_GOAL OF THE EXERCISE_
Only a number is required: how many lines of the material contain the word "part"?

-- BEGIN --

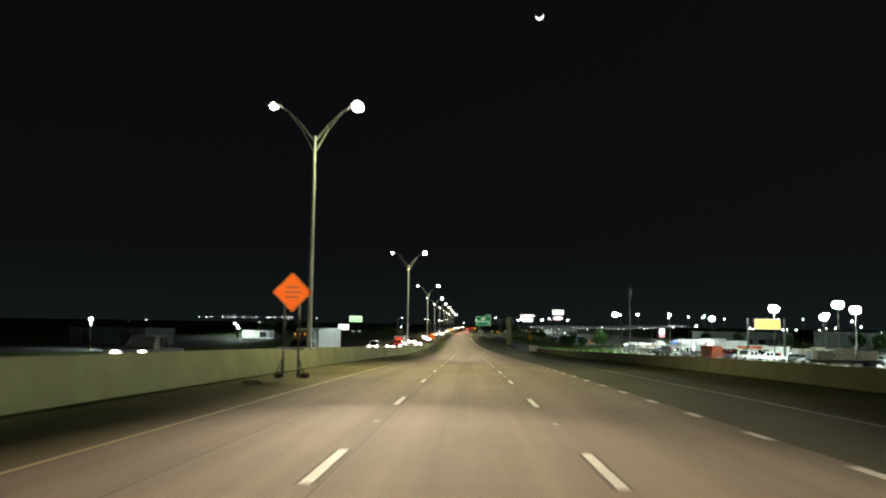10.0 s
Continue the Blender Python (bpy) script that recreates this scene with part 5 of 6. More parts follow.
# an uneven belt of trees beyond the far carriageway, added to hide the ridge lamps
s = 742.0
while s < 1420:
    sc = rnd.uniform(0.95, 1.45)
    c_ = copy_thing(trees[rnd.choice((1, 2))], G(s, (-112 if 1084 < s < 1108 else -88) + rnd.uniform(-9, 6), 0, rnd.uniform(0, 360)))
    broad, tall_ = (1.55, 1.12) if s > 960 else (1.0, 1.0)
    c_.scale = (sc * broad * rnd.uniform(1.1, 1.6), sc * 1.3 * broad, sc * tall_ * rnd.uniform(0.8, 1.1))
    s += rnd.uniform(7, 13)
s = 655.0
while s < 1150:
    X = 33.5 + rnd.uniform(-1.5, 3.0) + (2 if s < 900 else 0)
    k = rnd.choice((0, 1, 1, 2)) if s < 940 else rnd.choice((0, 0, 1))
    if not 1062 < s < 1070:
        c_ = copy_thing(bushes[k], G(s, X, 0, rnd.uniform(0, 360)))
        q = rnd.uniform(0.4, 0.7) if s < 735 else rnd.uniform(0.8, 1.35) if s < 940 else rnd.uniform(0.42, 0.72) if s < 1040 else rnd.uniform(0.62, 0.98)
        c_.scale = (q, q, q)
    s += rnd.uniform(2.2, 5.2)


# scrub between the frontage road and the canopies
s = 690.0
while s < 800:
    c_ = copy_thing(bushes[rnd.choice((0, 1, 2, 2))], G(s, 40.5 + rnd.uniform(-1.5, 1.5), 0, rnd.uniform(0, 360)))
    q = rnd.uniform(0.7, 1.15)
    c_.scale = (q, q, q * rnd.uniform(0.9, 1.3))
    s += rnd.uniform(3.0, 6.5)


# utility poles with wires
def utility_pole():
    t = thing("utility_pole", "weathered wooden utility pole with two crossarms and wires", "utility pole", "utility poles")
    bm = B()
    rod(bm, (0, 0, -0.5), (0, 0, 14.3), 0.17, 0.11, 10)
    part("pole", bm, TIMBER, t)
    for z in (13.7, 11.9):
        bm = B()
        box(bm, -1.25, 1.25, -0.06, 0.06, z - 0.07, z + 0.07, 0.01)
        arm = part("crossarm", bm, TIMBER, t)
        for x in (-1.1, -0.4, 0.4, 1.1):
            bm = B()
            lathe(bm, [(0.03, 0), (0.06, 0.05), (0.03, 0.1), (0.06, 0.15), (0.02, 0.2)], 8)
            bmesh.ops.translate(bm, verts=bm.verts, vec=(x, 0, z + 0.07))
            part("insulator", bm, REFLECTOR, arm)
    bm = B()
    rod(bm, (0.28, 0, 9.9), (0.28, 0, 10.8), 0.22, 0.22, 12)
    part("transformer", bm, GALVANISED, t, "grey transformer can")
    return t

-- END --

_RESULT OF THIS TASK_
5